Jane Filer is uninhibited as she talks of primal expressions and intuitive feelings that give birth to brilliantly colored paintings and abstracted images, all of which tell stories; her stories.
“I find it as I go,” says Flier of the stories in her work.
Filer is a nationally known, North Carolina artist showing at Arts of the Albemarle’s Jenkins Gallery beginning today. Her show will open with an artist’s reception today at 5:30 p.m. She will be on hand to discuss her work, and hold workshops over the weekend. She will also be the featured artist at the Designer House Sunday, 2 p.m.
Filer’s work is a form of expressionism that some have found reminiscent of Marc Chagall. And while Filer isn’t shy about talking Chagall, she is her own artist, moved by her own muses.

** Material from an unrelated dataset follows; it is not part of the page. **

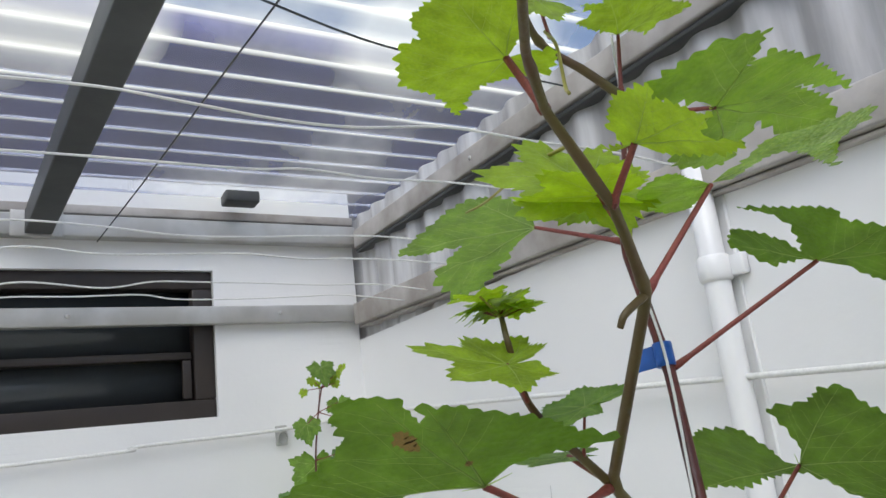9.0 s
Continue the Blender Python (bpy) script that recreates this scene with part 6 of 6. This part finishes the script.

Filer lives in the woods near Chapel Hill with her husband. When she’s not in the woods, she is living and painting on Oak Island. Either place informs her work; nature and the creatures she meets are her inspirations, her muses.
Her canvases seem to be typically large swaths of color that are fused together by a multitude of brush or pallet knife strokes that incorporate textures and line that she says are an integral part of her creations’ expressive concepts. Her creations are largely representative of pastoral images, or perhaps seascapes.
Her process, she explains, begins with the large, abstracted swaths of color. Her acrylic paints are mixed with textural mediums and this stage of her process forms meaning for the artist.
“It’s the only way I can find to trigger a deep, subliminal, imaginative kind of story,” she says of her painterly process.
From this process the images emerge. She says while she works with sketches in notebooks from time to time, in the end the process of painting is what gives life to expressions of her environment.
“As I work, many themes start to develop,” she says.
And if the work is going in the right direction, she feels it and the development of a painting unfolds in a natural way, uninhibited by preconceived notions of what the piece should be, or express.
“I want to get excited; visually and textually stimulated,” she says of her work as a painter.
To Filer, her process possesses a certain mystery and ambiguity. However, to one viewing the end result, the work possesses less ambiguity while stimulating the imagination; a seascape is easily recognized and a pastoral scene is not lost in deeply abstracted images. Rather, Filer’s work possesses a balance between the abstract and concrete worlds that allows the viewer access, while not hindering imagination or perhaps individual interpretation of the work. So the images Filer paints will likely not cultivate the same meaning for each individual.
“The viewer comes up and plugs in their own reasoning to it,” says Filer.
Filer has been painting for 30 years. Her work is known throughout the state and the country. Her current commission project is the creation of a large panel piece for the Raleigh/Durham Airport.
Filer’s show opens today, but she will also hold workshops over the weekend. And she’s no stranger to teaching art.
Filer worked for a number of years at the well-known Carrboro Art Center teaching painting. These days she paints full time with the occasional workshop on her calendar.
Through her workshops, Filer assists painters in discovering there “own inner guide.”
“I don’t want to teach my work as a technique,” she says.
Rather, she works with color theory and teaching fellow painters “about accessing imagination.”